** start INFORMATION SUPPLIED **
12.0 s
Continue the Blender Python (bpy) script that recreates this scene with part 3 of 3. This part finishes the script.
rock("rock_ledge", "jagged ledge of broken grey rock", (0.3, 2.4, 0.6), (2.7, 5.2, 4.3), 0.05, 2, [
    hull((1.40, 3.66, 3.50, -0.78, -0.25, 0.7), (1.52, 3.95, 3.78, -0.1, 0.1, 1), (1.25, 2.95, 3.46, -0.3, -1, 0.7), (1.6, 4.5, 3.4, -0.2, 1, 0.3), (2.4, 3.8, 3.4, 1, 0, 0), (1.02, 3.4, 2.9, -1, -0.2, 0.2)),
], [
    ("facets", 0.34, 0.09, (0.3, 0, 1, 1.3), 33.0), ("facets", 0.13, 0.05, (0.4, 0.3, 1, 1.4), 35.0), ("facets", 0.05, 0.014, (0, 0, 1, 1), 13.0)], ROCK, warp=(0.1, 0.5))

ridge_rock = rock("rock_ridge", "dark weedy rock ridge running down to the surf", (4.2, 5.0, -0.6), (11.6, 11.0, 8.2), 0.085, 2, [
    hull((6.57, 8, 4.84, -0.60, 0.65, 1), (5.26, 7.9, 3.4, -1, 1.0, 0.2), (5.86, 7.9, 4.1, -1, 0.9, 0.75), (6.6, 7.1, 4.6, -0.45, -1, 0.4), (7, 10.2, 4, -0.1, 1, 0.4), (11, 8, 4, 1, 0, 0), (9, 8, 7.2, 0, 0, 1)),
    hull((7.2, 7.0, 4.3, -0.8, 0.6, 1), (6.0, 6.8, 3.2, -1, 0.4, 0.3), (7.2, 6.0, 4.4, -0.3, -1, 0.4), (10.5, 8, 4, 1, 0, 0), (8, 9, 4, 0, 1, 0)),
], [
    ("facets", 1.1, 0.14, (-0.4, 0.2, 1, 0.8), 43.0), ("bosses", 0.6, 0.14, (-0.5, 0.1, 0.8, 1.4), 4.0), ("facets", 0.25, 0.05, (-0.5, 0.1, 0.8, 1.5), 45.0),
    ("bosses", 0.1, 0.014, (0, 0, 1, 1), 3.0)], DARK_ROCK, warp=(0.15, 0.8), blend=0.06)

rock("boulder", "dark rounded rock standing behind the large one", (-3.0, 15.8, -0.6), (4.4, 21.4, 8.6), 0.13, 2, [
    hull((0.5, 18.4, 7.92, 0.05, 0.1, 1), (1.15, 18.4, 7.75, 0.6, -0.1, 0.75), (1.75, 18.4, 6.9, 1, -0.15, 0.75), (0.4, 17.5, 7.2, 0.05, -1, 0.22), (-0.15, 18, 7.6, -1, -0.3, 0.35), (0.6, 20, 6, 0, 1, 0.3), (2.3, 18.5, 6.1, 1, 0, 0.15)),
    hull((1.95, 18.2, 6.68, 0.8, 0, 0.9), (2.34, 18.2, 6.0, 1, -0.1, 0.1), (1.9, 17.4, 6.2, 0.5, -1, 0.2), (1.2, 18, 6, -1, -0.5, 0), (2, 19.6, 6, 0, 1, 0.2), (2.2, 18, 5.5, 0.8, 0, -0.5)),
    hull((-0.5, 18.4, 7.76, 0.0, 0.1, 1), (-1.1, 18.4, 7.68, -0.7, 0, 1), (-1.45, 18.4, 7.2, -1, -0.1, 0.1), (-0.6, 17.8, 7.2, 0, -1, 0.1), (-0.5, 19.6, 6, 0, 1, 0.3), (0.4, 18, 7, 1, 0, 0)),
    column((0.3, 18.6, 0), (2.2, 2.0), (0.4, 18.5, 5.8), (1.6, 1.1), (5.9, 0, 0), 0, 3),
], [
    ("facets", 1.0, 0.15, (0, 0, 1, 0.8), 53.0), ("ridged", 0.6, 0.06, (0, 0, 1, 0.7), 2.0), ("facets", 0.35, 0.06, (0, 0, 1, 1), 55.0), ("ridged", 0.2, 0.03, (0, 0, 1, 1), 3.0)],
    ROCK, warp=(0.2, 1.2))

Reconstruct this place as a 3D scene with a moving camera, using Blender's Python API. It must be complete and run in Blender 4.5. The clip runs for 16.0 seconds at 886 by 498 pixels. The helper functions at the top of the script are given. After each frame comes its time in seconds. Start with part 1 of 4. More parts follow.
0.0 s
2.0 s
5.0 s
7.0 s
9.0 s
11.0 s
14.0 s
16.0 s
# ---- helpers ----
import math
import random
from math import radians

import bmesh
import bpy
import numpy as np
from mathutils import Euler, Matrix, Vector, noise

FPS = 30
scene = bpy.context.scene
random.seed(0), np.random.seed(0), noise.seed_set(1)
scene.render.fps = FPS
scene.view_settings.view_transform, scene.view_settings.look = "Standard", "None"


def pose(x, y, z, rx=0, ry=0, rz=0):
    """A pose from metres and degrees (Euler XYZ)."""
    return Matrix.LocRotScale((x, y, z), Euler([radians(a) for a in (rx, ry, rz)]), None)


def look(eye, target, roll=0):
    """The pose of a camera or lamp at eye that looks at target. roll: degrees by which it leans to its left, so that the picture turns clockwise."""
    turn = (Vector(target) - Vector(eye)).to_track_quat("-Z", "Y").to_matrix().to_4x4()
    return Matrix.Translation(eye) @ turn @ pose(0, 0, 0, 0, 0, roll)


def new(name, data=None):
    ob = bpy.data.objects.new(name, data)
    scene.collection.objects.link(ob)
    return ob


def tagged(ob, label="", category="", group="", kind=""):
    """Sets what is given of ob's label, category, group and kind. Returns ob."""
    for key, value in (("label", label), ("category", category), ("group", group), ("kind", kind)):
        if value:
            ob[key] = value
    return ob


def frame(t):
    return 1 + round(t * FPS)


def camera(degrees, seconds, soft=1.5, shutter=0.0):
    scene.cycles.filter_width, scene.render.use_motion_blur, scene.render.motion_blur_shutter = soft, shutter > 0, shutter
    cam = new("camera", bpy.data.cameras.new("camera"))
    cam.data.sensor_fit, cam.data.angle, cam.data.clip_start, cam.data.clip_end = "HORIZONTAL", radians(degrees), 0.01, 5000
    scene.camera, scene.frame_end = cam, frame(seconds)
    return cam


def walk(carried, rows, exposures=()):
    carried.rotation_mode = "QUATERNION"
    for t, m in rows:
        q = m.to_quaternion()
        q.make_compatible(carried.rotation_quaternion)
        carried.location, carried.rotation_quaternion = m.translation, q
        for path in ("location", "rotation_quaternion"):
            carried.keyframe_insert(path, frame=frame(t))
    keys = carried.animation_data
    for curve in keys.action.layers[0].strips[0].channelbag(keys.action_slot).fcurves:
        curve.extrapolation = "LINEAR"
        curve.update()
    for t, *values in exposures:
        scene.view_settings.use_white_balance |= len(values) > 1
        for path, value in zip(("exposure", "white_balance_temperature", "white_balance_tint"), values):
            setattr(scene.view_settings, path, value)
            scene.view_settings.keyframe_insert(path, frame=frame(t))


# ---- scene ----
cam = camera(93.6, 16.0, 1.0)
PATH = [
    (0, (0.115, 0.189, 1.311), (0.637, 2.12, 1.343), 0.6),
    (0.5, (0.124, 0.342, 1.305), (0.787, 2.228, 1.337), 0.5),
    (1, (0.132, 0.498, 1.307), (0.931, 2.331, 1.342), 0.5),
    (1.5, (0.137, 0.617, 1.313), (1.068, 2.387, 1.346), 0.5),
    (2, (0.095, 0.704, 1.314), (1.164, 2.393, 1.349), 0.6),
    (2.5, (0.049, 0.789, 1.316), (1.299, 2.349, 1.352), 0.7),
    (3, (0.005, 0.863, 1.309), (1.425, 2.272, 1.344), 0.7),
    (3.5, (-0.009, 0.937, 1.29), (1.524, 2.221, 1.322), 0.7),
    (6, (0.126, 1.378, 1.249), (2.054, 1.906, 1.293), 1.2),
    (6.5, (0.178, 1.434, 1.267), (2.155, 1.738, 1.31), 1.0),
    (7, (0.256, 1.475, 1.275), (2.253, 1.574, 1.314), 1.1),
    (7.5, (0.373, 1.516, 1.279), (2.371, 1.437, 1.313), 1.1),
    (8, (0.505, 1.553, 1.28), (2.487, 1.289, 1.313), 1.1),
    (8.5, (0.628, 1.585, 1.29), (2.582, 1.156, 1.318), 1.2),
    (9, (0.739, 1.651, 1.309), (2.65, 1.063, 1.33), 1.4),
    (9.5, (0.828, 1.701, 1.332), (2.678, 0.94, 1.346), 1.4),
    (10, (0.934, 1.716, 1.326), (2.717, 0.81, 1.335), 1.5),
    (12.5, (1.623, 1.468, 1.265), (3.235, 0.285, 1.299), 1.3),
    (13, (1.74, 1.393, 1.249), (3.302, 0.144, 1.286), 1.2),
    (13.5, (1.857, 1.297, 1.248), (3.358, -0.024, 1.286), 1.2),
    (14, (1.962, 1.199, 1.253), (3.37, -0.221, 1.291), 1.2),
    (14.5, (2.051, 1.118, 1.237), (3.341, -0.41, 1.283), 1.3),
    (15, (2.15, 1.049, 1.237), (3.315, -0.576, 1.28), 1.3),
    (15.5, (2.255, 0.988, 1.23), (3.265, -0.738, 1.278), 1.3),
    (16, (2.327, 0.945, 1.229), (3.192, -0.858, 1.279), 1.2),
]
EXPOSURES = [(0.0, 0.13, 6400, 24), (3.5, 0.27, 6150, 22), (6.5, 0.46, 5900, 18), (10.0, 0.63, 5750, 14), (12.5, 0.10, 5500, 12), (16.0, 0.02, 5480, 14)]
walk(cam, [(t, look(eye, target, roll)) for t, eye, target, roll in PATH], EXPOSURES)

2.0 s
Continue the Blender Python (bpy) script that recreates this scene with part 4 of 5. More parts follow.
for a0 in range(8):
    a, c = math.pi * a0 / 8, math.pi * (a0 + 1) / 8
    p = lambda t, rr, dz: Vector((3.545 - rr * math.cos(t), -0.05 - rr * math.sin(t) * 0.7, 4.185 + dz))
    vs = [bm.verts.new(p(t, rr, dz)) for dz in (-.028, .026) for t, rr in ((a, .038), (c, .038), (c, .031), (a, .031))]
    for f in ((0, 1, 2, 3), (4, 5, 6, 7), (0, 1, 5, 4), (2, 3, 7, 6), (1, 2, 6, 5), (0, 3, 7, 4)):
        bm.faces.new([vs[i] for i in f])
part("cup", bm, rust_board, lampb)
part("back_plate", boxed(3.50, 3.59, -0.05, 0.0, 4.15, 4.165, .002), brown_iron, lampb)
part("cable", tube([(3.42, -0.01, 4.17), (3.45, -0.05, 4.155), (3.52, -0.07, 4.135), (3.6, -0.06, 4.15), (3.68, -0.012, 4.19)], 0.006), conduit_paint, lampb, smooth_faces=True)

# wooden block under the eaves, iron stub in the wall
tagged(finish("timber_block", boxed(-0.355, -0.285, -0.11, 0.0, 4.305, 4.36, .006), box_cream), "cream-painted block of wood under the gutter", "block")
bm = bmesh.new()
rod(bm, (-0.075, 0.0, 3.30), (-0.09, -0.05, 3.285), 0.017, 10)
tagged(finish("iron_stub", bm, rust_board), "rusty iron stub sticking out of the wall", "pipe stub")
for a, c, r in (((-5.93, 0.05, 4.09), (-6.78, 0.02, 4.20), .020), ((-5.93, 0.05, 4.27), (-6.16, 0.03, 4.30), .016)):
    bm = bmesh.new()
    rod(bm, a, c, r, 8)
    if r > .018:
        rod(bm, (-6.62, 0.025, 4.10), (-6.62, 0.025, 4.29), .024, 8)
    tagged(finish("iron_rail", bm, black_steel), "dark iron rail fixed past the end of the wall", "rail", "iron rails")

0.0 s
** end INFORMATION SUPPLIED **
STATED PROBLEM: Above are the records. Print exactly, and only, the lines from the line with "return Matrix.LocRotScale((x, y, z), Euler([radians(a)" to the line with "scene.collection.objects.link(ob)", both inclusive.

ANSWER TO THE TASK:
    return Matrix.LocRotScale((x, y, z), Euler([radians(a) for a in (rx, ry, rz)]), None)


def look(eye, target, roll=0):
    """The pose of a camera or lamp at eye that looks at target. roll: degrees by which it leans to its left, so that the picture turns clockwise."""
    turn = (Vector(target) - Vector(eye)).to_track_quat("-Z", "Y").to_matrix().to_4x4()
    return Matrix.Translation(eye) @ turn @ pose(0, 0, 0, 0, 0, roll)


def new(name, data=None):
    ob = bpy.data.objects.new(name, data)
    scene.collection.objects.link(ob)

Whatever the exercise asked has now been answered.